Queensland’s highest court has ordered that a businesswoman convicted of trafficking synthetic cannabis be retried after being denied a fair trial, following a ‘judge alone trial’.
The Court of Appeal in Brisbane this week unanimously set aside six dangerous drug convictions – including drug trafficking – imposed against Phaedra Joy Barrett, 48, by a Maroochydore District Court judge more than a year ago.
The court – comprising Justices Anthe Philippides, Philip McMurdo and David Boddice – found Ms Barrett had been denied a fair trial because key evidence was not given to a judge until she was sentenced.
District Court Judge Glen Cash on 12 April last year found Ms Barrett guilty on one count of trafficking a dangerous drug, two counts of producing a dangerous drug, one count of possessing property obtained from trafficking, one count of possessing a thing used in connection with trafficking in a dangerous drug, and one count of possessing a thing used in connection with producing a dangerous drug.
Almost a month later, Judge Cash sentenced Ms Barrett, who pleaded guilty to one count of possessing a dangerous drug, to two years’ imprisonment.
During her trial, the court was told Ms Barrett had been operating a legal business called ‘Get High’ and sold synthetic cannabinoids in 2012.
The prosecution alleged Ms Barrett was aware her products were deemed illegal after changes to the Drugs Misuse Act in 2013, but continued to operate her business.
The court was told that, in August 2014, police allegedly found $75,000 in cash, chemically-treated leaves and communications proving she had imported chemicals from England to her business in Caloundra.
Ms Barrett denied that she had continued trafficking and claimed that she had sold the business to a customer she had met online so she could open a vaping business.
She claimed that, when she sold her business, she still believed that the chemical composition of her products were legal because of a forensic toxicologist report she kept in a folder.
At a hearing into her appeal on 20 November last year, and on 3 June, Ms Barrett claimed she told her legal team that the report had been seized by police during a raid on her premises.
The Court of Appeal found that information was not shared with Judge Cash until after Ms Barrett was sentenced.
They ruled Ms Barrett had been denied the opportunity to raise a potential mistake-of-fact defence and this had resulted in a miscarriage of justice.
“(Ms Barrett) was sentenced upon the basis that she did hold a mistaken belief on the faith of this report,” the court said in its16-page written decision.

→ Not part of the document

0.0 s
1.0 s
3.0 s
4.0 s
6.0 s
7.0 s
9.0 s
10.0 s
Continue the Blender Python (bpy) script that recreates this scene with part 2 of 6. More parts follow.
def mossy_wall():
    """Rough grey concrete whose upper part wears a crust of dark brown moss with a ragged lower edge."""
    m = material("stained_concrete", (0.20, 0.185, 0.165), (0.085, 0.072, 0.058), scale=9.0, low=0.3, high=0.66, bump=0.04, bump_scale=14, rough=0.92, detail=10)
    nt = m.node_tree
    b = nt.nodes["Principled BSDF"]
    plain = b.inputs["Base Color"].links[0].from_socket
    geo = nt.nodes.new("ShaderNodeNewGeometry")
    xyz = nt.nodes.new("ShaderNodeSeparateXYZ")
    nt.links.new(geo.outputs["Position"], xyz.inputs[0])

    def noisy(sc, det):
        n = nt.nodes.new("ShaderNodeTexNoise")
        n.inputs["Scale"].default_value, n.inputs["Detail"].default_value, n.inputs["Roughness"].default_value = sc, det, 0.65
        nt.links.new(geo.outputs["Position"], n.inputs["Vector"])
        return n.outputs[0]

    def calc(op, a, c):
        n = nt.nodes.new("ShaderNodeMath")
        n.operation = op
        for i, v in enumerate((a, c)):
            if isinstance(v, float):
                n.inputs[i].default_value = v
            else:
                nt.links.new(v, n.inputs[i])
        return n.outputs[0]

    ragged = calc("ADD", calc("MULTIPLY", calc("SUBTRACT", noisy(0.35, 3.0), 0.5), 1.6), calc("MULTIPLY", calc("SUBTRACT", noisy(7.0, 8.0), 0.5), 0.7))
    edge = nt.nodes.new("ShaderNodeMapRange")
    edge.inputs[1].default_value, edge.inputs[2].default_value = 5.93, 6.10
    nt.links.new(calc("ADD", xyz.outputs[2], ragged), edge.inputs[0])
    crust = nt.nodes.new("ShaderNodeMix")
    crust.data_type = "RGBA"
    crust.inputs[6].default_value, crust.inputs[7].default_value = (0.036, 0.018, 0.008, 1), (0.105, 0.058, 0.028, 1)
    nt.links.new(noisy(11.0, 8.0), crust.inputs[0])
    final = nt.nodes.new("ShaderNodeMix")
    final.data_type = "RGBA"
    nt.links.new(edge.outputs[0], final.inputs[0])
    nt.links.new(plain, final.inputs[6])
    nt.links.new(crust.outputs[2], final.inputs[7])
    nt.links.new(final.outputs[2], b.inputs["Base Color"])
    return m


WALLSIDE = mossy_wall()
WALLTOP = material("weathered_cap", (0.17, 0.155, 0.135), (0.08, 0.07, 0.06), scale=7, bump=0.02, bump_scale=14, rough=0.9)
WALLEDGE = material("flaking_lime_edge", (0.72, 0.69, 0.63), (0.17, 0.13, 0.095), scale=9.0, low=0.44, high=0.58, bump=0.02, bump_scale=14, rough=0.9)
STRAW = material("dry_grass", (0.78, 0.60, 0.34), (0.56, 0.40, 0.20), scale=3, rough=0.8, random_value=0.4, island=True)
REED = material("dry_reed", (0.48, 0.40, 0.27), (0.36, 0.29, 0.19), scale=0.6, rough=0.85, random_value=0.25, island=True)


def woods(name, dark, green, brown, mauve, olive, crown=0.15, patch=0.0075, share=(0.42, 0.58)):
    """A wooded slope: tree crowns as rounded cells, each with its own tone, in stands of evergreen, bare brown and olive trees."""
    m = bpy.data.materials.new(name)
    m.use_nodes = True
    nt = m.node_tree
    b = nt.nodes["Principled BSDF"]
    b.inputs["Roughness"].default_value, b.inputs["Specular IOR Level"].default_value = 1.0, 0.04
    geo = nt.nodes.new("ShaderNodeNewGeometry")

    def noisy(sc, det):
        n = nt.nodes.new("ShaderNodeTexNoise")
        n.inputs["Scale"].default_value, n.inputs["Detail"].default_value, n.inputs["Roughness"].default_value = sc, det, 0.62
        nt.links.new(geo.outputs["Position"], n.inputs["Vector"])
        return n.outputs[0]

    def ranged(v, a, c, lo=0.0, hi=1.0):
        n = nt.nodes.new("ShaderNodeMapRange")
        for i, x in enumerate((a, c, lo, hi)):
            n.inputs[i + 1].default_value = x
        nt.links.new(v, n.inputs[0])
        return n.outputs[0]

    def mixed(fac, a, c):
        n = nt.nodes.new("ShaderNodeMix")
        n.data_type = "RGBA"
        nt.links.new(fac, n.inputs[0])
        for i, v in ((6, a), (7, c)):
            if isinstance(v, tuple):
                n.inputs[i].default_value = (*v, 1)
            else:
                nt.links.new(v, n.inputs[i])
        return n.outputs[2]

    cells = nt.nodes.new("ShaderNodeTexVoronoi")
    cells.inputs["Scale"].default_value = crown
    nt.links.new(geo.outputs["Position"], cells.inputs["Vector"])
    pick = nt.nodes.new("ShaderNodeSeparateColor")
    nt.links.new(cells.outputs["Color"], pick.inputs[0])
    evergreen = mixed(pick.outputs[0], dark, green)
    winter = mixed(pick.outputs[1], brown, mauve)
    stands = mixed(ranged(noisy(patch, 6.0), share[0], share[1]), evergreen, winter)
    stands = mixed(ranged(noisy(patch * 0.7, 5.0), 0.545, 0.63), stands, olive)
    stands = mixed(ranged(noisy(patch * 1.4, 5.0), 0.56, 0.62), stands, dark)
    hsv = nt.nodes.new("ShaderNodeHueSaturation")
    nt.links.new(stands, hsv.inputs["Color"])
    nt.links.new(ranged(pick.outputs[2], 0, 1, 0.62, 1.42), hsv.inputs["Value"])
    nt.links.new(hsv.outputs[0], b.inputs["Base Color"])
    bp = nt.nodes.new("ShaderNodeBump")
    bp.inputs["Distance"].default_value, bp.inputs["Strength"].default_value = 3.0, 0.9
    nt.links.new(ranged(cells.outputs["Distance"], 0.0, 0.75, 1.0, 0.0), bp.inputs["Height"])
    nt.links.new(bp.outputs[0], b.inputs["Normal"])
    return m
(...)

“She is thereby in the position of having been sentenced upon findings that could have led to her being acquitted on these charges, had all of these findings been made before the verdicts.
“Whilst the availability of such a defence would ultimately depend on the evidence led at trial, a fair trial, according to law, required (Ms Barrett) be afforded the opportunity to raise that defence, if appropriate, having regard to all of the evidence and appropriate legal advice.
“However, a retrial should be ordered, rather than this Court ordering that she be acquitted.”
A date has yet to be set for the retrial.